Exercise directions = Retype the data that follows line by line, exactly, and leave its pictures out.

## Start Recorded data

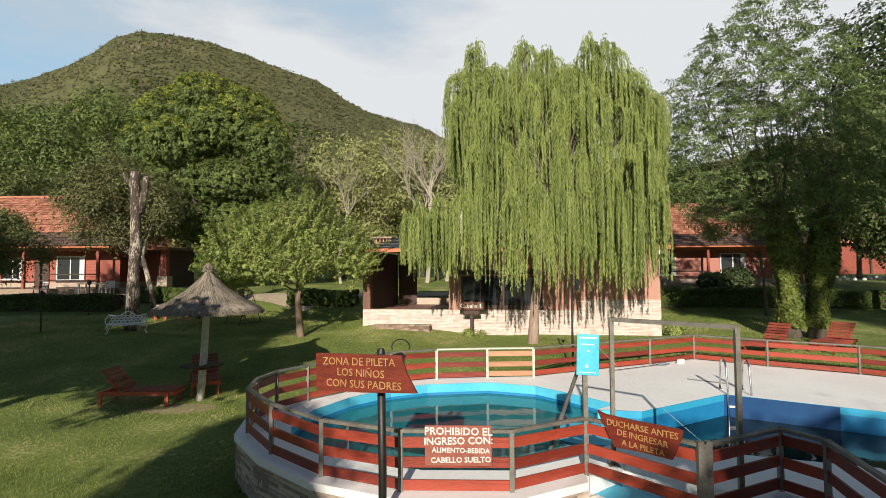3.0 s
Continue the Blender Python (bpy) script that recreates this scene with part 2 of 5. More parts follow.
CABIN_RED = surface("red_cabin_boards", (0.22, 0.05, 0.032), (0.37, 0.10, 0.065), 2, 0.7, 0.2, stretch=(0.4, 0.4, 6), vary="object", spread=0.3)
# paler copy of the cabin red, coloured as boards in sunlight
LIT_PINK_BOARD = surface("faded_pink_boards", (0.34, 0.125, 0.095), (0.50, 0.215, 0.165), 2, 0.7, 0.2, stretch=(0.4, 0.4, 6))
ROOF_RED = surface("red_roof_tiles", (0.31, 0.11, 0.065), (0.52, 0.23, 0.145), 1.5, 0.75, 0.3, vary="island", spread=0.6)
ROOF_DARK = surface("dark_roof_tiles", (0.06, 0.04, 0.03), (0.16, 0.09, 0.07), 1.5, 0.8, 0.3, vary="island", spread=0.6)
SLATE = surface("grey_slate", (0.14, 0.15, 0.16), (0.28, 0.29, 0.30), 2, 0.7, 0.3, vary="island", spread=0.6)
FASCIA = surface("orange_fascia", (0.42, 0.12, 0.05), (0.58, 0.2, 0.09), 3, 0.6, 0.1)
STEP_BRICK = surface("worn_step_brick", (0.18, 0.125, 0.09), (0.40, 0.30, 0.23), 4, 0.9, 0.5, vary="object", spread=0.5)
FLOOR_TILE = surface("veranda_tile", (0.20, 0.10, 0.075), (0.32, 0.18, 0.14), 3, 0.6, 0.1)
GLASS = glass_material("window_glass")
CURTAIN = surface("pale_curtain", (0.55, 0.55, 0.55), (0.7, 0.7, 0.7), 3, 0.8, 0.1)
WILLOW = foliage("willow_leaf", (0.115, 0.160, 0.042), (0.405, 0.465, 0.142), 0.22, (0.55, 0.58, 0.23), 0.25, (3.6, 3.6, 0.5))
LEAF_DEEP = foliage("deep_green_leaf", (0.058, 0.094, 0.03), (0.20, 0.25, 0.066), 0.12, (0.30, 0.34, 0.09), 0.28)
LEAF_FRESH = foliage("fresh_green_leaf", (0.20, 0.26, 0.068), (0.53, 0.59, 0.20), 0.42)
LEAF_ACACIA = foliage("acacia_leaf", (0.065, 0.10, 0.035), (0.24, 0.32, 0.11), 0.32, (0.40, 0.48, 0.19))
LEAF_DARK = foliage("dark_leaf", (0.03, 0.048, 0.02), (0.085, 0.115, 0.042), 0.25)
LEAF_BOTTLE = foliage("bottle_green_leaf", (0.055, 0.08, 0.028), (0.16, 0.20, 0.07), 0.3)
# yellow-green that stands in for sunlight on the round crown's top
LEAF_LIT_TOP = foliage("young_leaf", (0.19, 0.23, 0.035), (0.42, 0.44, 0.075), 0.25, None, 0.3)
LEAF_OLIVE = foliage("olive_leaf", (0.21, 0.225, 0.088), (0.45, 0.46, 0.19), 0.35)
LEAF_DULL = foliage("dull_olive_leaf", (0.08, 0.092, 0.036), (0.21, 0.215, 0.085), 0.25)
LEAF_GREY = foliage("grey_green_leaf", (0.085, 0.108, 0.036), (0.21, 0.235, 0.082), 0.3)
LEAF_IVY = foliage("ivy_leaf", (0.072, 0.10, 0.02), (0.245, 0.285, 0.064), 0.25)
LEAF_HEDGE = foliage("hedge_leaf", (0.04, 0.07, 0.016), (0.13, 0.18, 0.042), 0.25)
FADED_RED = surface("faded_red_board", (0.22, 0.06, 0.04), (0.36, 0.12, 0.085), 3, 0.6, 0.15)
NET_BLUE = surface("pale_blue_net", (0.35, 0.52, 0.55), (0.5, 0.66, 0.68), 20, 0.7, 0.2)
TABLE_GREY = surface("grey_weathered_plank", (0.14, 0.13, 0.12), (0.28, 0.27, 0.25), 3, 0.8, 0.4, stretch=(1, 5, 5))
SAND = surface("sandy_path", (0.36, 0.28, 0.19), (0.52, 0.43, 0.32), 1.2, 0.9, 0.3)


# ---- mesh helpers ----
def thing(name, m, label, category, group="", kind=""):
    ob = new(name)
    ob.empty_display_size = 0.2
    ob.matrix_world = m
    return tagged(ob, label, category, group, kind)


def finish(me, material, smooth=False):
    me.materials.append(material)
    if smooth:
        me.polygons.foreach_set("use_smooth", [True] * len(me.polygons))
    me.update()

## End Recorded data

Output of the task =
3.0 s
Continue the Blender Python (bpy) script that recreates this scene with part 2 of 5. More parts follow.
CABIN_RED = surface("red_cabin_boards", (0.22, 0.05, 0.032), (0.37, 0.10, 0.065), 2, 0.7, 0.2, stretch=(0.4, 0.4, 6), vary="object", spread=0.3)
# paler copy of the cabin red, coloured as boards in sunlight
LIT_PINK_BOARD = surface("faded_pink_boards", (0.34, 0.125, 0.095), (0.50, 0.215, 0.165), 2, 0.7, 0.2, stretch=(0.4, 0.4, 6))
ROOF_RED = surface("red_roof_tiles", (0.31, 0.11, 0.065), (0.52, 0.23, 0.145), 1.5, 0.75, 0.3, vary="island", spread=0.6)
ROOF_DARK = surface("dark_roof_tiles", (0.06, 0.04, 0.03), (0.16, 0.09, 0.07), 1.5, 0.8, 0.3, vary="island", spread=0.6)
SLATE = surface("grey_slate", (0.14, 0.15, 0.16), (0.28, 0.29, 0.30), 2, 0.7, 0.3, vary="island", spread=0.6)
FASCIA = surface("orange_fascia", (0.42, 0.12, 0.05), (0.58, 0.2, 0.09), 3, 0.6, 0.1)
STEP_BRICK = surface("worn_step_brick", (0.18, 0.125, 0.09), (0.40, 0.30, 0.23), 4, 0.9, 0.5, vary="object", spread=0.5)
FLOOR_TILE = surface("veranda_tile", (0.20, 0.10, 0.075), (0.32, 0.18, 0.14), 3, 0.6, 0.1)
GLASS = glass_material("window_glass")
CURTAIN = surface("pale_curtain", (0.55, 0.55, 0.55), (0.7, 0.7, 0.7), 3, 0.8, 0.1)
WILLOW = foliage("willow_leaf", (0.115, 0.160, 0.042), (0.405, 0.465, 0.142), 0.22, (0.55, 0.58, 0.23), 0.25, (3.6, 3.6, 0.5))
LEAF_DEEP = foliage("deep_green_leaf", (0.058, 0.094, 0.03), (0.20, 0.25, 0.066), 0.12, (0.30, 0.34, 0.09), 0.28)
LEAF_FRESH = foliage("fresh_green_leaf", (0.20, 0.26, 0.068), (0.53, 0.59, 0.20), 0.42)
LEAF_ACACIA = foliage("acacia_leaf", (0.065, 0.10, 0.035), (0.24, 0.32, 0.11), 0.32, (0.40, 0.48, 0.19))
LEAF_DARK = foliage("dark_leaf", (0.03, 0.048, 0.02), (0.085, 0.115, 0.042), 0.25)
LEAF_BOTTLE = foliage("bottle_green_leaf", (0.055, 0.08, 0.028), (0.16, 0.20, 0.07), 0.3)
# yellow-green that stands in for sunlight on the round crown's top
LEAF_LIT_TOP = foliage("young_leaf", (0.19, 0.23, 0.035), (0.42, 0.44, 0.075), 0.25, None, 0.3)
LEAF_OLIVE = foliage("olive_leaf", (0.21, 0.225, 0.088), (0.45, 0.46, 0.19), 0.35)
LEAF_DULL = foliage("dull_olive_leaf", (0.08, 0.092, 0.036), (0.21, 0.215, 0.085), 0.25)
LEAF_GREY = foliage("grey_green_leaf", (0.085, 0.108, 0.036), (0.21, 0.235, 0.082), 0.3)
LEAF_IVY = foliage("ivy_leaf", (0.072, 0.10, 0.02), (0.245, 0.285, 0.064), 0.25)
LEAF_HEDGE = foliage("hedge_leaf", (0.04, 0.07, 0.016), (0.13, 0.18, 0.042), 0.25)
FADED_RED = surface("faded_red_board", (0.22, 0.06, 0.04), (0.36, 0.12, 0.085), 3, 0.6, 0.15)
NET_BLUE = surface("pale_blue_net", (0.35, 0.52, 0.55), (0.5, 0.66, 0.68), 20, 0.7, 0.2)
TABLE_GREY = surface("grey_weathered_plank", (0.14, 0.13, 0.12), (0.28, 0.27, 0.25), 3, 0.8, 0.4, stretch=(1, 5, 5))
SAND = surface("sandy_path", (0.36, 0.28, 0.19), (0.52, 0.43, 0.32), 1.2, 0.9, 0.3)


# ---- mesh helpers ----
def thing(name, m, label, category, group="", kind=""):
    ob = new(name)
    ob.empty_display_size = 0.2
    ob.matrix_world = m
    return tagged(ob, label, category, group, kind)


def finish(me, material, smooth=False):
    me.materials.append(material)
    if smooth:
        me.polygons.foreach_set("use_smooth", [True] * len(me.polygons))
    me.update()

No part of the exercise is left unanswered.